Libraries: Pandas, Numpy, SciPy, Matplotlib, statsmodels, linearmodels
Stata Data Cleaning
I programmatically downloaded data files from IPEDS using Python, a task that very few coders would be able to achieve. Then, I harmonized the data sets into a consistent panel dataset that is easy for others to use. I reshaped each data set to be long by unitid, academic rank, contract length, and sex. This required converting triply wide data into long for some years. I also encoded and recoded categorical variables for consistency across years.
Loan Data Project
I created a SQL database containing one table. Then, I aggregated the current balance by institution lender type, loan to value cohorts, and loan age cohorts, requiring common table expressions, UNION ALL, CASE statements, and window functions.

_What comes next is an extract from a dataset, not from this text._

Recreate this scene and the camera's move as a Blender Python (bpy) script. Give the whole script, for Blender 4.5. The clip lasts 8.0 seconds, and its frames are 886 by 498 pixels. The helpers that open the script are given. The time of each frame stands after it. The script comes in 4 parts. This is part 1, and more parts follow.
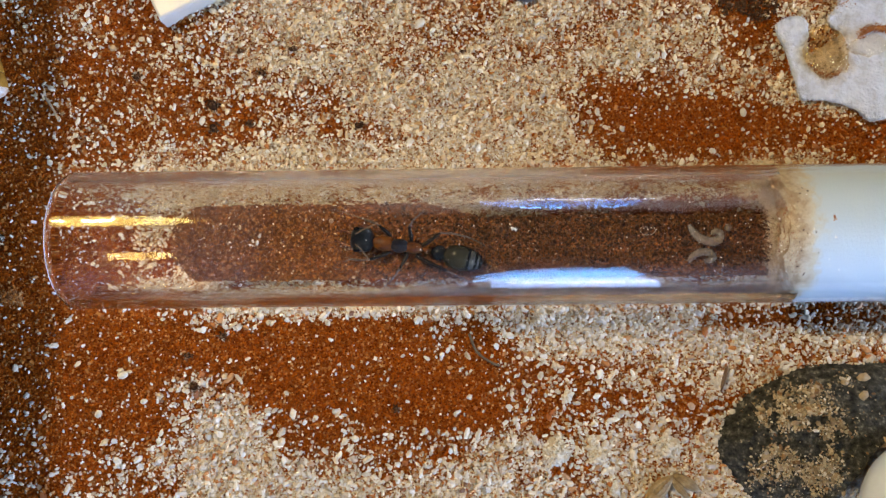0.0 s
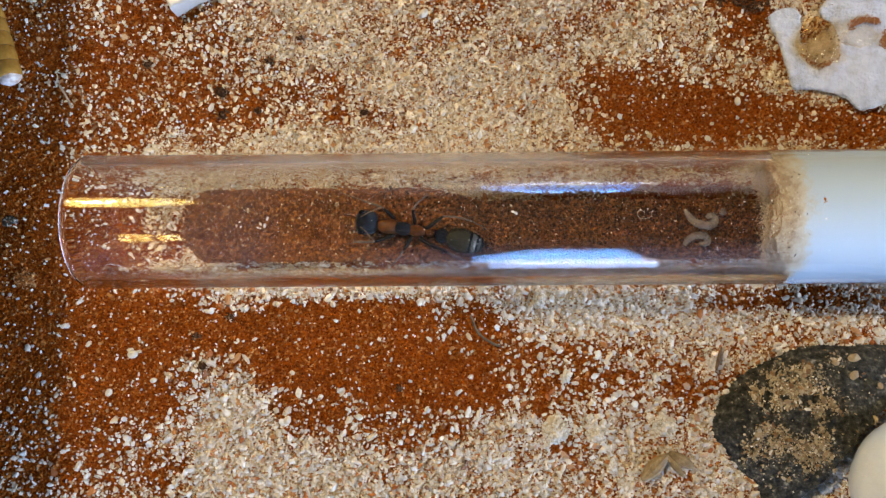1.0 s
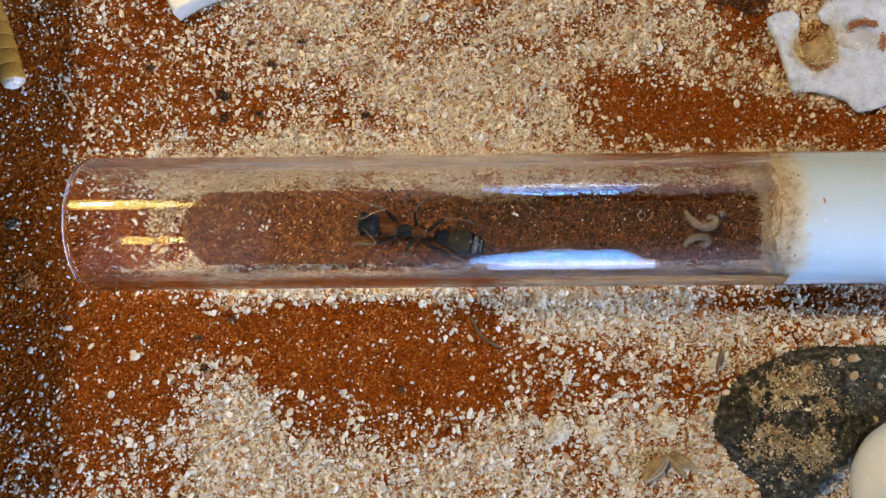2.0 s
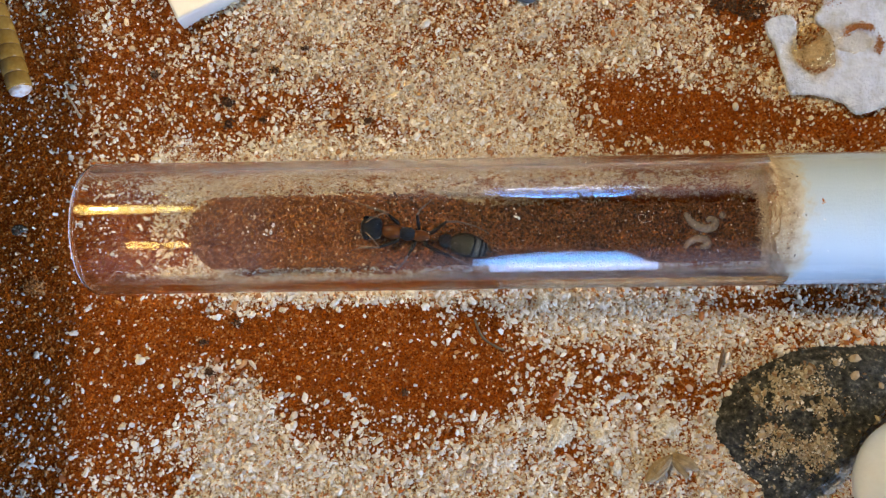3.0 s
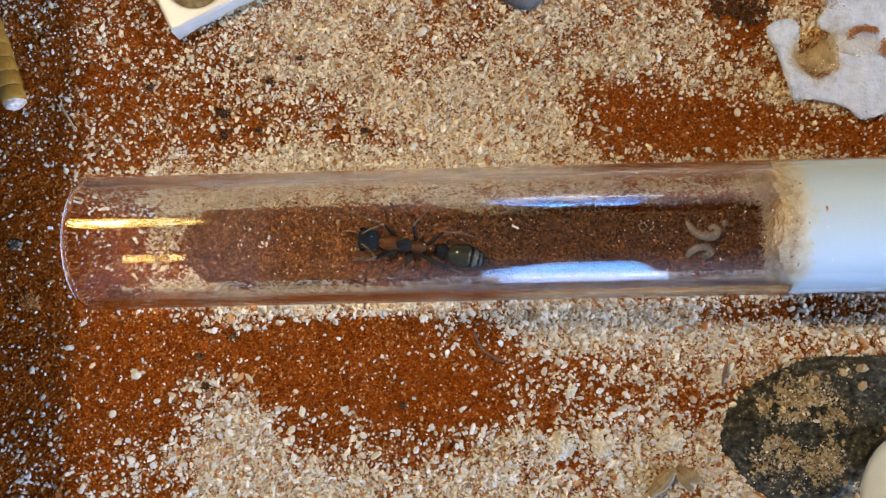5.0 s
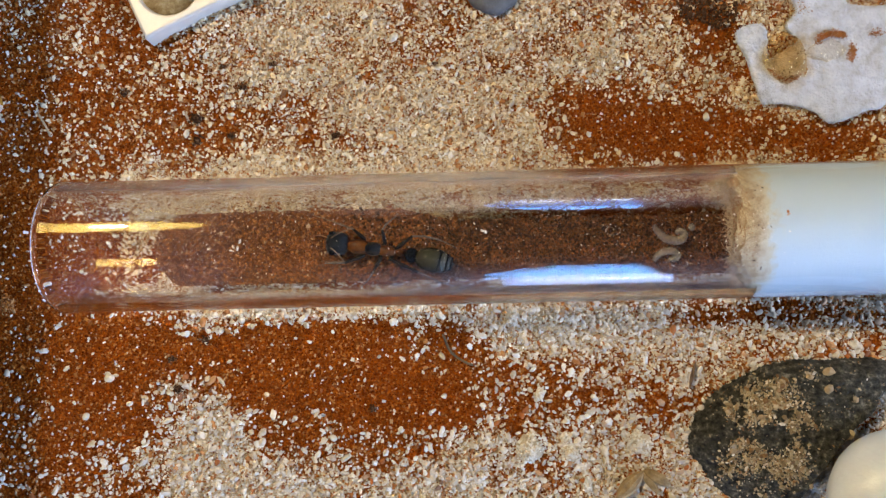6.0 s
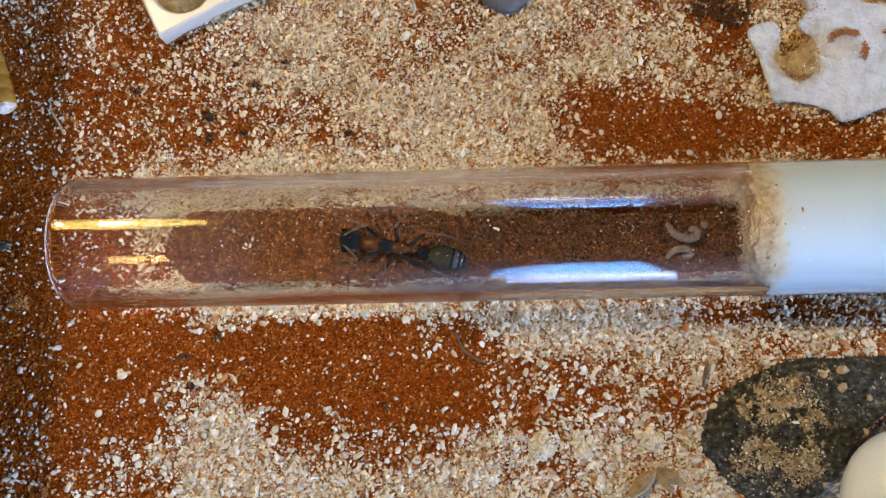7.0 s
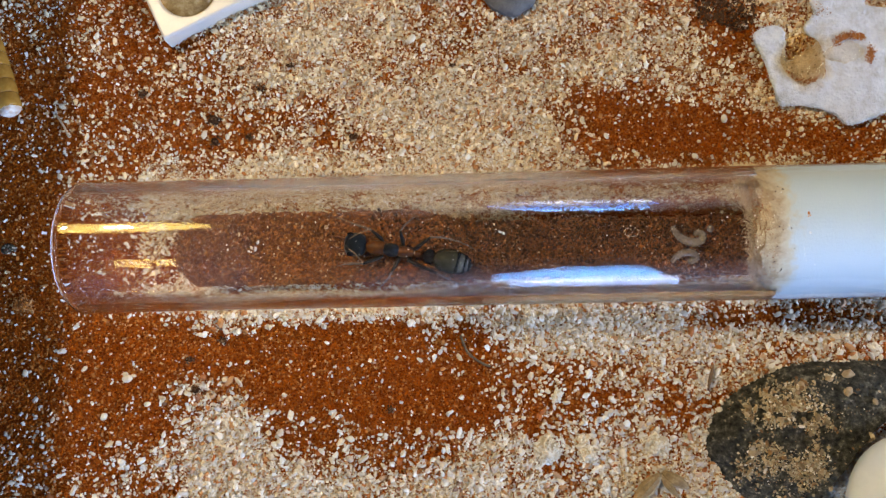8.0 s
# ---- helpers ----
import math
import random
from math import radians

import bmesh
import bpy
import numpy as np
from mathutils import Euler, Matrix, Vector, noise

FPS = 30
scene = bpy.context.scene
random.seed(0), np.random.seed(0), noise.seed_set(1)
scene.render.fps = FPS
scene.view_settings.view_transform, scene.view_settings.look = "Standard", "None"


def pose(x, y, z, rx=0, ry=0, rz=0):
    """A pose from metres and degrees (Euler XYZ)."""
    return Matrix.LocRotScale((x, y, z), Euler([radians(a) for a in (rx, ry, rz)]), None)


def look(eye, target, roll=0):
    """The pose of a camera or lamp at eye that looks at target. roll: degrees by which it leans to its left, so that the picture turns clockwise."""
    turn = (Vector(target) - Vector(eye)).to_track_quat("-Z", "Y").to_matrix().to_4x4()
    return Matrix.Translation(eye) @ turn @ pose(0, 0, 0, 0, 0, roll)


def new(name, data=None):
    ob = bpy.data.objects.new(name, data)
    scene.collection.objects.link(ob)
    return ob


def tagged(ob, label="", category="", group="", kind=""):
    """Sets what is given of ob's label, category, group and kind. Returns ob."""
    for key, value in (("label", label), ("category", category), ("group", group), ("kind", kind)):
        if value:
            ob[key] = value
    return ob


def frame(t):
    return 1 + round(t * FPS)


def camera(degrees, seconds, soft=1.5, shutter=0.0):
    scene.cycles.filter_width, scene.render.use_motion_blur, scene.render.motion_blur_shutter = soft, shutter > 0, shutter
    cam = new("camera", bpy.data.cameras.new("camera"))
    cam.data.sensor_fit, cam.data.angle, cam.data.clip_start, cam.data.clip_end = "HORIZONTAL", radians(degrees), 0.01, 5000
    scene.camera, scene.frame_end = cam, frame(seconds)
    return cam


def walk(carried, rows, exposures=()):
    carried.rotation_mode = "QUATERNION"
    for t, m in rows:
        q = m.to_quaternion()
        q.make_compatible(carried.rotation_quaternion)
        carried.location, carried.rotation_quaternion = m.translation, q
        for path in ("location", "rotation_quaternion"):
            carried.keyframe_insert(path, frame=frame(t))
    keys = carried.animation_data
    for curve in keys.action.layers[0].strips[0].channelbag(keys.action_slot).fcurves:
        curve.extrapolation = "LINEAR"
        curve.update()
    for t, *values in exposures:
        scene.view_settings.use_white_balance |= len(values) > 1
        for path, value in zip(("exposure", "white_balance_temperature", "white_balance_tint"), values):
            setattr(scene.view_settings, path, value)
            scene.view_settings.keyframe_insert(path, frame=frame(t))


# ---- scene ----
cam = camera(57.0, 8.0, soft=1.42)
PATH = [
    (0.0, 0.00863, -0.00673, 0.10305, 4.086, 1.486, -0.309),
    (0.2, 0.00775, -0.00734, 0.10372, 4.155, 1.436, -0.264),
    (0.5, 0.00756, -0.00850, 0.10472, 4.258, 1.361, -0.196),
    (0.7, 0.00815, -0.00906, 0.10509, 4.326, 1.351, -0.173),
    (1.0, 0.00813, -0.00965, 0.10565, 4.429, 1.336, -0.138),
    (1.2, 0.00766, -0.00962, 0.10575, 4.525, 1.288, -0.149),
    (1.5, 0.00757, -0.00982, 0.10589, 4.669, 1.217, -0.166),
    (1.7, 0.00785, -0.00984, 0.10600, 4.669, 1.217, -0.166),
    (2.8, 0.00755, -0.01167, 0.10655, 5.649, 1.413, -0.559),
    (3.0, 0.00772, -0.01136, 0.10685, 5.649, 1.413, -0.559),
    (3.2, 0.00785, -0.01156, 0.10671, 5.760, 1.464, -0.619),
    (3.5, 0.00768, -0.01187, 0.10650, 5.926, 1.540, -0.708),
    (3.7, 0.00779, -0.01189, 0.10638, 5.976, 1.613, -0.752),
    (4.0, 0.00802, -0.01166, 0.10619, 6.050, 1.722, -0.819),
    (4.2, 0.00787, -0.01103, 0.10619, 6.050, 1.722, -0.819),
    (5.3, 0.01014, -0.01048, 0.10525, 5.970, 2.284, -1.004),
    (5.5, 0.01093, -0.01063, 0.10525, 5.970, 2.284, -1.004),
    (5.7, 0.01263, -0.01046, 0.10555, 6.076, 2.416, -0.988),
    (6.0, 0.01402, -0.01060, 0.10601, 6.234, 2.615, -0.963),
    (6.2, 0.01377, -0.01099, 0.10625, 6.300, 2.661, -0.938),
    (6.5, 0.01341, -0.01149, 0.10661, 6.400, 2.730, -0.901),
    (6.7, 0.01359, -0.01154, 0.10638, 6.433, 2.779, -0.880),
    (7.0, 0.01286, -0.01133, 0.10603, 6.482, 2.852, -0.848),
    (7.2, 0.01241, -0.01137, 0.10592, 6.513, 2.888, -0.834),
    (7.5, 0.01242, -0.01128, 0.10576, 6.560, 2.942, -0.814),
    (7.7, 0.01218, -0.01111, 0.10589, 6.535, 2.930, -0.815),
    (8.0, 0.01231, -0.01089, 0.10609, 6.497, 2.912, -0.816),
]
walk(cam, [(t, pose(*row)) for t, *row in PATH])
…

Libraries: Pandas, SQLAlchemy, OS, Matplotlib
Business Data Project
I created three tables in a SQL database. I used UPDATE..SET...WHERE, date functions, joins, LIKE, CASE statements, and subqueries. I wrote a number of queries to determine:
1. How many unique customers had transactions in the year 2021
2. The last names of the customers who purchased a particular product in February 2021
3. The total orders made for a product type, how many orders with a `transact_type` of `SALE` were to customers in the state of New Jersey
4. How many unique customers have had successful, non-returned transactions in 2021
5. A list of all the customers with a `VOID` order for any Product ID/SKU that starts with the letter `t`.
I also wrote a short script to access the City Bikes API in Python.

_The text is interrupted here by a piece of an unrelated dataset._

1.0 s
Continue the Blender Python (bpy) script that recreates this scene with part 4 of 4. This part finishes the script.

Libraries: Pandas, SQLAlchemy, OS, Requests
Kickstarter Data Project
I performed data cleaning and analysis on Kickstarter data. I dropped duplicates, fixed inconsistent data entry, created new features, and encoded dummy variables. I also ran statistical tests including Chi-Square, F-test for joint significance, the Kruskal-Wallis H test, and the Dunn's test.
Libraries: Pandas, Numpy, SciPy, SciKit-Learn, Matplotlib, scikit_posthocs
Construction Permit Project
I analyzed a large building permit data set and populations for each zipcode from the 2010 Census. I created two SQL tables: Permits and Population. I ran a number of SQL queries using window functions, subqueries, common table expressions, and joins. I also transferred some information from SQL to Python to calculate Z-scores and conduct a Chi-Square test on the data which are functions that SQLite does not support.
Libraries: Pandas, Datetime, Numpy, SciPy, SQLAlchemy
Using the Energy Information Administration API, I created a social network graph in Python of oil-producing countries based on high correlations between production decisions. I used advanced code to customize label placement and margins.
Libraries: Numpy, Pandas, EIA, NetworkX, Matplotlib
Parse PDF Documents
I used Tabula to scrape an imperfect table from a PDF document. I cleaned the messy output for the desired information and exported it to Excel.
Libraries: Tabula, Pandas, Itertools
Option Greeks Visualizations
I created two visualizations to depict the relationship between:
1. Vega and ask price
2. Implied Volatility and ask price
I used advanced methods to label each point by days left until expiration.
Libraries: Pandas, Matplotlib, Datetime, Time
Scrape Google Search Results
Scrapes Google News RSS feed based on a user-provided search term. Generates a text file with the results. I used this program to automate a list of Twitter posts for bulk upload.
Libraries: Newspaper, BS4, URLlib
Merge Docx and PDF Files
Wrote programs to quickly combine Microsoft Word and Adobe PDF documents into one easy-to-manage file. These programs saved me time when organizing files for work and school projects. At times, I merged up to 100 files at once.
Libraries: Docx, PyPDF2, OS
Organize Files in Powershell
Wrote PowerShell code to move items, rename files, and delete old GitHub forks (mostly from Python tutorials).
These programs saved me a lot of time. I was able to quickly sort through files in my downloads folder and rename PowerPoint lecture slides to a consistent format.